他的声音听起来有气无力,似乎是疲倦到了极点,已经再也撑不起那一身磊落的钢筋铁骨。
林春舟看了眼手心里余温尚存的项链,他记得第一次见唐晶儿的时候,她也是戴着这条项链,吊坠是一只绿色的眼睛。此时上面沾染了不少血迹,红绿相应,对比鲜明。
信封里是唐晶儿的遗书,里面的信应该已经被韩章看过,再塞进去的时候就有些随便,鼓鼓囊囊塞作一团。
林春舟取出来展平了,再整整齐齐将它叠好重新放回信封中,不可避免就要扫到两眼。
唐晶儿毫无狡辩地承认了自己毒害叶婧等人的事实,并写下了毒药名称以及每个人服下的计量。
叶婧,百草枯25ML;施雅,百草枯20ML;蓝雯琪,百草枯20ML。
遗书末尾,她用很大篇幅书写了一首歌颂主耶稣的诗歌。
主啊我好累
主啊我好疲惫
主耶稣为我的心已伤痕累累
主啊医治我,不要离开我
主啊除了你还能依靠谁
主啊我后悔我的所作所为,
主耶稣赦免我洁净我的罪
主啊感谢你主啊赞美你
因为你的爱已触摸了我的心
现在活着的不再是我,乃是耶稣基督在我里面活
赐我新的生命让我能够重新再来过
欲你复兴我的灵魂能够再来一次复兴我
让我忘记背后努力面前跟随你到永久
……
林春舟觉得这有点像是某首圣歌的歌词,就用其中几句在手机上做了检索,果然,网页上很快跳出来这首歌的名字——《愿主再次复兴我》。
他之前从不知道唐晶儿信教,遗书上突然出现的这首圣歌,真是说不出的违和。但不待他多想,韩章便打完电话回到了他身边。
“走吧,这边梁平会派人过来,我们回市医院去。”
林春舟收好项链与信,最后看了眼唐晶儿方向,点了点头。
韩章路过韩山,一把揪住他的领子,将他从地上拎了起来。
“别要死不活的,走了!”他口气恶劣,然而拍击在韩山脸颊上的巴掌却堪称温柔。
***
梁平惯常与法医打交道,江白鹭有时候会说些艰深难懂的医学名词,他以前听着觉得头疼,现在也习惯了。
可他还没有习惯与ICU医生打交道,他们往往代表着背后一个个垂危的生命,这是他不愿意看到的,特别是这次还是三个如花年纪的女大学生。

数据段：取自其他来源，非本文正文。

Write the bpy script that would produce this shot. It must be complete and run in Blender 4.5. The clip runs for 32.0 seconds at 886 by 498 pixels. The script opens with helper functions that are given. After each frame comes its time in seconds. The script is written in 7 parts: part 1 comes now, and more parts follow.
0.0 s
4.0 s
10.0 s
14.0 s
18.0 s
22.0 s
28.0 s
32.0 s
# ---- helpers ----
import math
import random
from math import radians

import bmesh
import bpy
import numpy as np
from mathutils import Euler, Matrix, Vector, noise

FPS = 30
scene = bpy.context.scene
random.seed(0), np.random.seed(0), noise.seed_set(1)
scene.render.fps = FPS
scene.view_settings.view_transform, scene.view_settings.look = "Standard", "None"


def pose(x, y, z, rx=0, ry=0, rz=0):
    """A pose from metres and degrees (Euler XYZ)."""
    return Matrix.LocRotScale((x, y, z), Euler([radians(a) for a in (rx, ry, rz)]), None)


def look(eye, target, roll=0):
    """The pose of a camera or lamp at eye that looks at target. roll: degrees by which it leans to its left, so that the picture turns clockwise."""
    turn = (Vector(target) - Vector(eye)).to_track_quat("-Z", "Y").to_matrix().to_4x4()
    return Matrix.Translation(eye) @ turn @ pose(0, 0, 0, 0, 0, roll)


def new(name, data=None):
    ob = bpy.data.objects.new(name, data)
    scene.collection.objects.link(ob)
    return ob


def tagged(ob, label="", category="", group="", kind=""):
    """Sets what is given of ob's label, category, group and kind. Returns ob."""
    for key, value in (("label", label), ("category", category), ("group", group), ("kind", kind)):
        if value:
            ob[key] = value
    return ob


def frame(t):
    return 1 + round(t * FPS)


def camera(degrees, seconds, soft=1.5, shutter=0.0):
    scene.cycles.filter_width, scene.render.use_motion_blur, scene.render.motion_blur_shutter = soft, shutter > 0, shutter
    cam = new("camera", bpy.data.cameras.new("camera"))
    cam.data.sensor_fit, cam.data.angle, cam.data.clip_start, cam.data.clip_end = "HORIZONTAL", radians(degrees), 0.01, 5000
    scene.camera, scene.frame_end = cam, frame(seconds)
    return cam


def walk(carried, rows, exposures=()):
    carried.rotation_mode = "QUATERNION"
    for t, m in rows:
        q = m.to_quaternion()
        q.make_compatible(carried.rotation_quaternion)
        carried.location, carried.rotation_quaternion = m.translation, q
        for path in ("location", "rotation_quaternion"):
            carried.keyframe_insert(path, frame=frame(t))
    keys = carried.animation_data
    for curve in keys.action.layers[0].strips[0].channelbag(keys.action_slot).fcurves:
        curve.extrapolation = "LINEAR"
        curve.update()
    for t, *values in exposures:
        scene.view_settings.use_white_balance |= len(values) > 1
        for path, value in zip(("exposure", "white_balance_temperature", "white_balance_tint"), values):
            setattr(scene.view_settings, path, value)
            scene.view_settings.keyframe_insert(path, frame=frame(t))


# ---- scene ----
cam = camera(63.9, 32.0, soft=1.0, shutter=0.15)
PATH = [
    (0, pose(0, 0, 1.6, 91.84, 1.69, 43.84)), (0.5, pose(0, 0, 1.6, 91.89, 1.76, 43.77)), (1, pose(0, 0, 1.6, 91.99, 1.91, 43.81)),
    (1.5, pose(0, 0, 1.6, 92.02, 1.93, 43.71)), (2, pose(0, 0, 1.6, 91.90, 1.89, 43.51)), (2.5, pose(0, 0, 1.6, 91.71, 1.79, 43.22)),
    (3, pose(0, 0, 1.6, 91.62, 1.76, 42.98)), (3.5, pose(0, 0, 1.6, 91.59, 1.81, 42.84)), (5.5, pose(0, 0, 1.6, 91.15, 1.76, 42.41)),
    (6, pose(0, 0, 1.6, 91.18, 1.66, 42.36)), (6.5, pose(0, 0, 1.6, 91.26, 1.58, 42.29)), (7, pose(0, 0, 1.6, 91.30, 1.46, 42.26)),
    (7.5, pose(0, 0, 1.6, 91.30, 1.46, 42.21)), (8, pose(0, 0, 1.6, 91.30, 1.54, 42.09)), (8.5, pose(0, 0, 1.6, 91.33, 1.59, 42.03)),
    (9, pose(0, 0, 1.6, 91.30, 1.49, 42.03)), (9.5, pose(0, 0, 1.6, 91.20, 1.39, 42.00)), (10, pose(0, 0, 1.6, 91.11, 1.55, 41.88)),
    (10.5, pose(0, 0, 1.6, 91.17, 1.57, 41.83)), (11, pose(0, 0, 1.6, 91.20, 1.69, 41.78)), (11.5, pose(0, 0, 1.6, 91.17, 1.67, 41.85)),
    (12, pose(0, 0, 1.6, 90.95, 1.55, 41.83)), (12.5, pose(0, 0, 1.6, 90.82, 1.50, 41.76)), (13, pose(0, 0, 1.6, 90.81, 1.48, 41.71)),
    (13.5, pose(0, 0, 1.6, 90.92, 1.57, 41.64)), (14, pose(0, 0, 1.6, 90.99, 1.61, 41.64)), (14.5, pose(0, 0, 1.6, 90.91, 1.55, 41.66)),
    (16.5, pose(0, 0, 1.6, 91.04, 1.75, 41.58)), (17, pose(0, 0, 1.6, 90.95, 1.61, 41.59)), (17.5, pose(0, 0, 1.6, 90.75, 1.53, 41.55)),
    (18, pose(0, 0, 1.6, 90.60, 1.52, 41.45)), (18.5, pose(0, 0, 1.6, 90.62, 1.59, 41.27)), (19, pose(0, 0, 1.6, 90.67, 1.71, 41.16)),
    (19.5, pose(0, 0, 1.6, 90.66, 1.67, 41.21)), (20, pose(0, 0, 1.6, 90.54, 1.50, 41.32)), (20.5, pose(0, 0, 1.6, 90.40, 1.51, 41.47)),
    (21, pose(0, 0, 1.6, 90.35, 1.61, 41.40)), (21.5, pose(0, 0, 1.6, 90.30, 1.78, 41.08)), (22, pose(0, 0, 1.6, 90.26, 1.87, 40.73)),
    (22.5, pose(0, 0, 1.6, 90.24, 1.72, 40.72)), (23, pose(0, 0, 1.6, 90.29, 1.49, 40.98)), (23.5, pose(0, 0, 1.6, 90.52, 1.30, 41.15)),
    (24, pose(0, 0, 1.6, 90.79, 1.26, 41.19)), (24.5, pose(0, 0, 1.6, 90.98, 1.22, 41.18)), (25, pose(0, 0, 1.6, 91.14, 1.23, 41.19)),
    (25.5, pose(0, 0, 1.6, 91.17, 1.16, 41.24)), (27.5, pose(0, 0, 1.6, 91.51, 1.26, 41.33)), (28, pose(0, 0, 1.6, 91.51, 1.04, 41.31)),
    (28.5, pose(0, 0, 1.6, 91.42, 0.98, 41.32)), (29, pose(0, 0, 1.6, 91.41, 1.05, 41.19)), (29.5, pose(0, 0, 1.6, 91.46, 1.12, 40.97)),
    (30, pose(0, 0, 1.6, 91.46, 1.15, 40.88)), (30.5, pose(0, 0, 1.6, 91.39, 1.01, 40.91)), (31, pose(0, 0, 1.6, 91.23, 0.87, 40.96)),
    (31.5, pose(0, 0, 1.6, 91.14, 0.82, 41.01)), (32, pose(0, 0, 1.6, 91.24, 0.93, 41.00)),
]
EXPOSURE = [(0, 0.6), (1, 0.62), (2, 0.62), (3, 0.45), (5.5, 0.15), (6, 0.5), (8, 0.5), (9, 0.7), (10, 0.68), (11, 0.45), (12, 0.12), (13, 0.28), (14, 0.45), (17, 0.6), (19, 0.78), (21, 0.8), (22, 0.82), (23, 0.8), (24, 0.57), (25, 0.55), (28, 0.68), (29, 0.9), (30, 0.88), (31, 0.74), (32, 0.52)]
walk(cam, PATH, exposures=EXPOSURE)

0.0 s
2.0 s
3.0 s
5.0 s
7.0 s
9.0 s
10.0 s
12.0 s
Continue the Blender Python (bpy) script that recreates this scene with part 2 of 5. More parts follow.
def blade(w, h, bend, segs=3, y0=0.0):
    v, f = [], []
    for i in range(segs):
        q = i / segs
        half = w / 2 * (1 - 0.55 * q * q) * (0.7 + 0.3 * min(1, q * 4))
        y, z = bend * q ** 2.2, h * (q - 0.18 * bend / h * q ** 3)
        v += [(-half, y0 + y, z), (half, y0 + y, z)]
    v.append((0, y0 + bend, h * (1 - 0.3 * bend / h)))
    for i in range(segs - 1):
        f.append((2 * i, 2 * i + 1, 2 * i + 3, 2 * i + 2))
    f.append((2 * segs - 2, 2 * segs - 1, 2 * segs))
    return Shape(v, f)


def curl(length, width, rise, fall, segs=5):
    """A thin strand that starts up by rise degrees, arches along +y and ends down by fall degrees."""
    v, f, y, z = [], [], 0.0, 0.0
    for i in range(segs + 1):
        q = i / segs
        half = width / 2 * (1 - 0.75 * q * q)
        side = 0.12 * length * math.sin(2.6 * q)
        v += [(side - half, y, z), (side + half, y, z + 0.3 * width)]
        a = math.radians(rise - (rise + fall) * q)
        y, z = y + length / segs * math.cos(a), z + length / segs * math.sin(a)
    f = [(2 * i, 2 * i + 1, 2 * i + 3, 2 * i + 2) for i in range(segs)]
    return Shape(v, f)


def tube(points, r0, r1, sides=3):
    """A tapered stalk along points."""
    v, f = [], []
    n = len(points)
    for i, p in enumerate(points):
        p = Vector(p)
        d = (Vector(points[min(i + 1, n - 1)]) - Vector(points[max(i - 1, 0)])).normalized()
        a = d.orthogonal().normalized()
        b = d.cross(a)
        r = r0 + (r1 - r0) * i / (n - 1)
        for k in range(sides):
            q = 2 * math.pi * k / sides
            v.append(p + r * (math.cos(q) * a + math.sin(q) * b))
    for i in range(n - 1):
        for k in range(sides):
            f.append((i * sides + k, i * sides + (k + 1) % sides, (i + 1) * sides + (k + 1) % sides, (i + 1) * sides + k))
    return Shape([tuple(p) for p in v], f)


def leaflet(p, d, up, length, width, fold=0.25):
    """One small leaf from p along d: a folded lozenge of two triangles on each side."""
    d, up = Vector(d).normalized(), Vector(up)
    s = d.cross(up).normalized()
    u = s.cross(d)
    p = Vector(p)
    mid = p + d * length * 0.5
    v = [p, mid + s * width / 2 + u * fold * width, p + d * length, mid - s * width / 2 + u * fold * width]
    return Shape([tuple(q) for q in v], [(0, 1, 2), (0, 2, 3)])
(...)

“这么跟您说吧,百草枯这个农药,毒性极强,致死率极高。刚刚我们给三位患者做了百草枯浓度尿液检测,发现色卡呈深绿色,这说明毒性已经进入到血液中。”
梁平连同a大校方代表,辅导员张旭,满脸凝重地听着医生的分析和接下来的治疗方案。
四十多岁的ICU主任用着轻缓的语气,竟可能详细地说明情况,让三人明白叶婧她们目前的状况。
“对于百草枯轻度中毒,国内外都取得了不错的进展,然而对于中重度的百草枯中毒,目前仍是一个难以突破的领域。根据百草枯诊断与治疗的‘泰山共识’,就是所谓的专家意见,她们尿液里这个浓度,已经可以算是中度中毒了。不瞒各位,我院这十年来,收治了五十二例百草枯中毒患者,洗胃时间超过一小时的,全部死亡。存活下来的不过十之一二,而就算患者幸运的存活下来,后遗症也将伴随他们终生。”
张旭张了张口,有些被吓到:“可她们现在看起来还好好的……”
活生生的三个人,怎么可能说死就死呢?
主任叹一口气道:“百草枯初期症状不明显,有的甚至血检无异常或轻微异常,就因为这样,所以很多人会错失最佳治疗时机。这个毒是通过血液分布到人体各个主要器官内的,因为我们的肺泡组织对这个毒素有主动摄取和积蓄的特性,所以肺部伤害也是最明显的。很多病人最后都是死于肺部纤维化引起的呼吸衰竭,就跟野草一样,慢慢枯死了,过程极其痛苦。”
“就诊越及时,存活率越高,但服药量越大,发生多器官衰竭的概率也会更高。我们现在的治疗方案,依照‘百草枯中毒救治泰山共识’,主要还是以减少毒物吸收,促进排毒为主。目前我们已经给三位患者重新用漂白土和活性炭洗了胃,并且上了血液灌流机,接下来就是时刻注意肺部病灶变化了。”主任扶了扶眼镜,未了补上一句,“尽快通知她们的父母吧。”
一大片阴云笼罩着三人,办公室中气压低沉。他们都听得出主任话里的意思,三个女孩的时间不多了。